_STATED PROBLEM_
Return the material exactly as supplied, apart from the pictures, which are omitted.
-- Begin --
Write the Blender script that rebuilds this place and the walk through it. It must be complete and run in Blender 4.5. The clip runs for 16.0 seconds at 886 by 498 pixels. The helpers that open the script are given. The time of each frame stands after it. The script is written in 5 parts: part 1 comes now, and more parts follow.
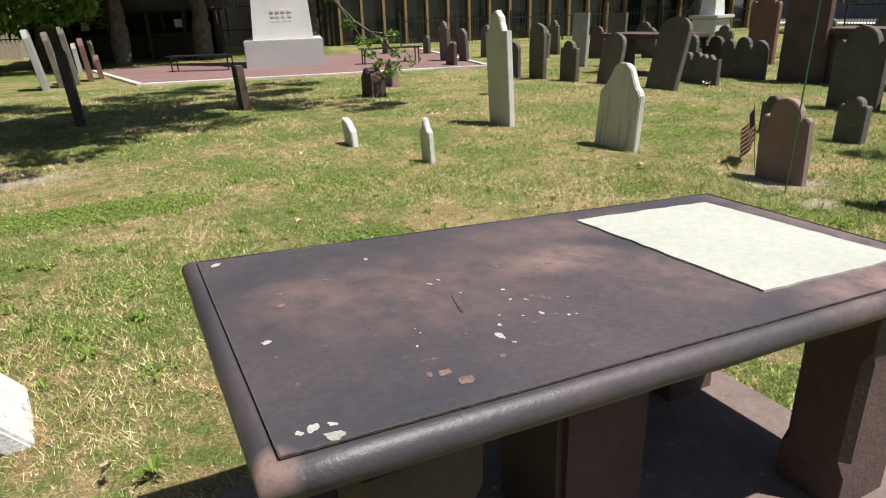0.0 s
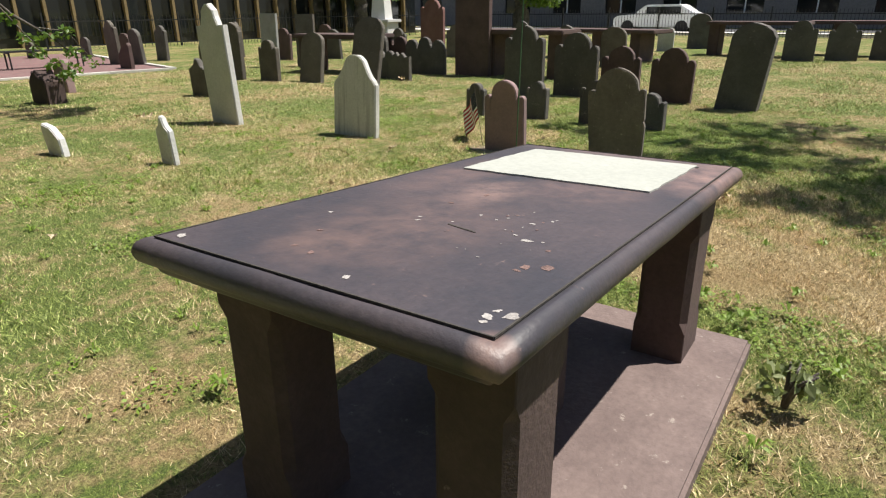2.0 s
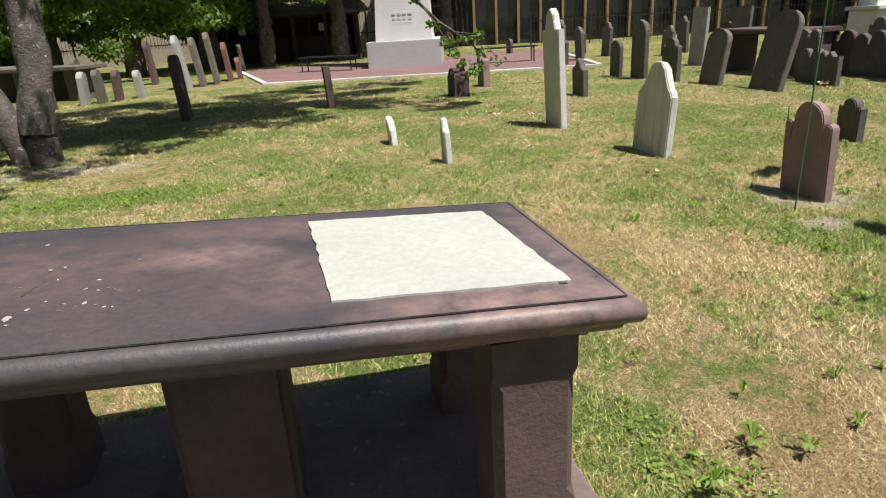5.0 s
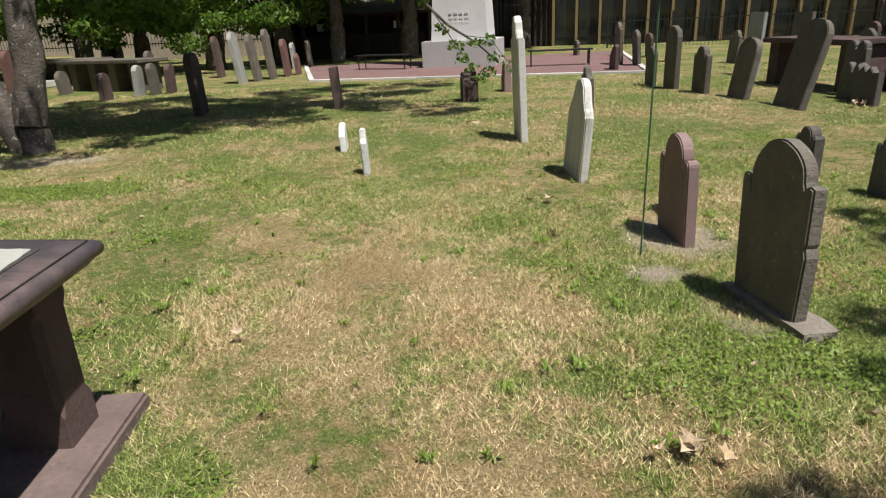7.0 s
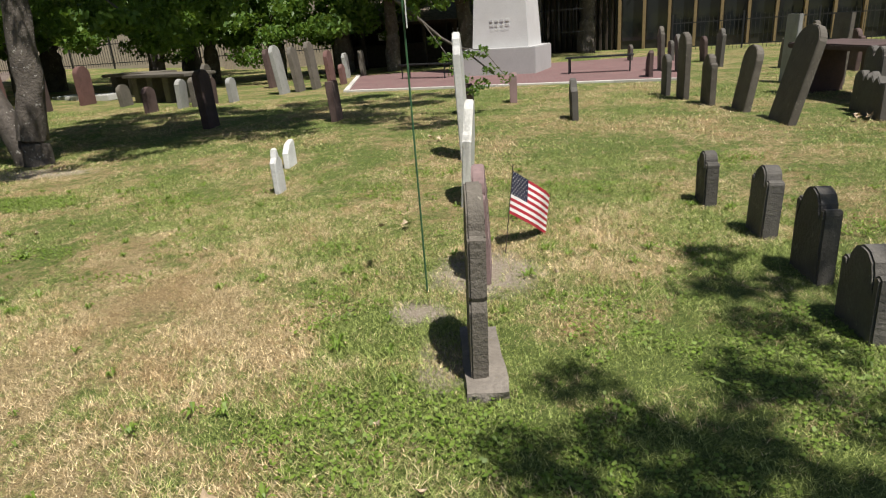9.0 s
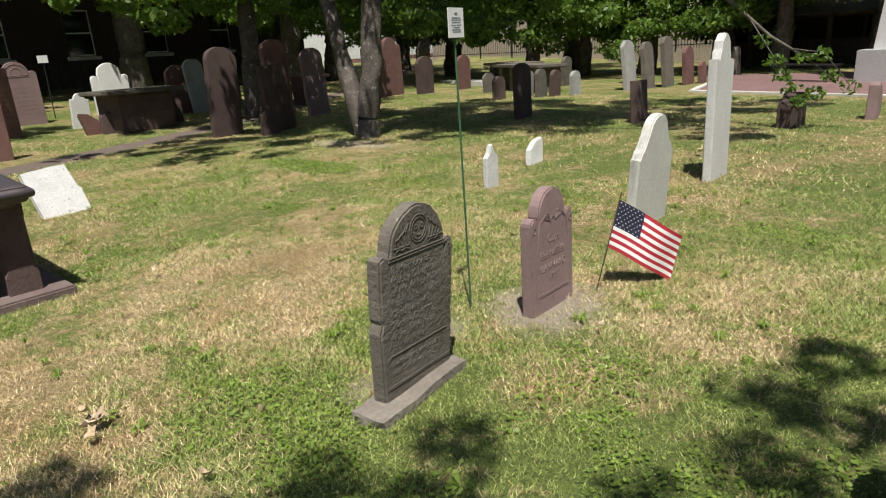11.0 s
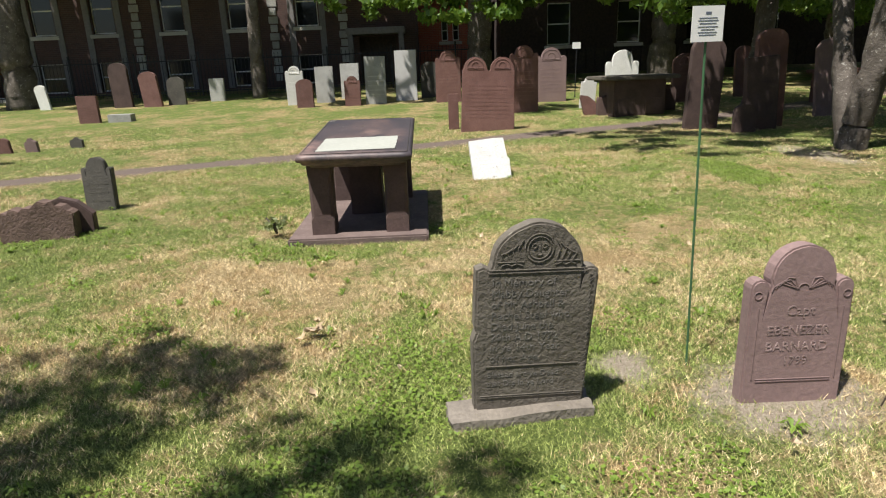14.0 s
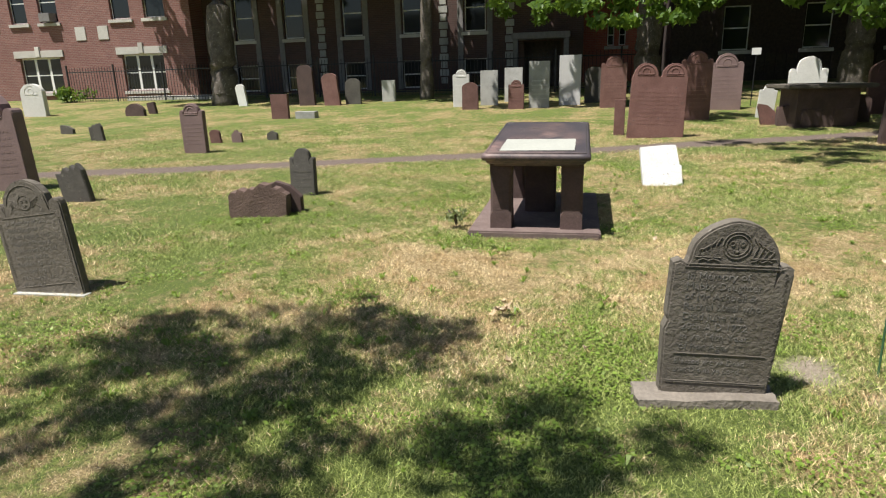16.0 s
-- End --
_SOLUTION FOR THIS PROBLEM_
Write the Blender script that rebuilds this place and the walk through it. It must be complete and run in Blender 4.5. The clip runs for 16.0 seconds at 886 by 498 pixels. The helpers that open the script are given. The time of each frame stands after it. The script is written in 5 parts: part 1 comes now, and more parts follow.
0.0 s
2.0 s
5.0 s
7.0 s
9.0 s
11.0 s
14.0 s
16.0 s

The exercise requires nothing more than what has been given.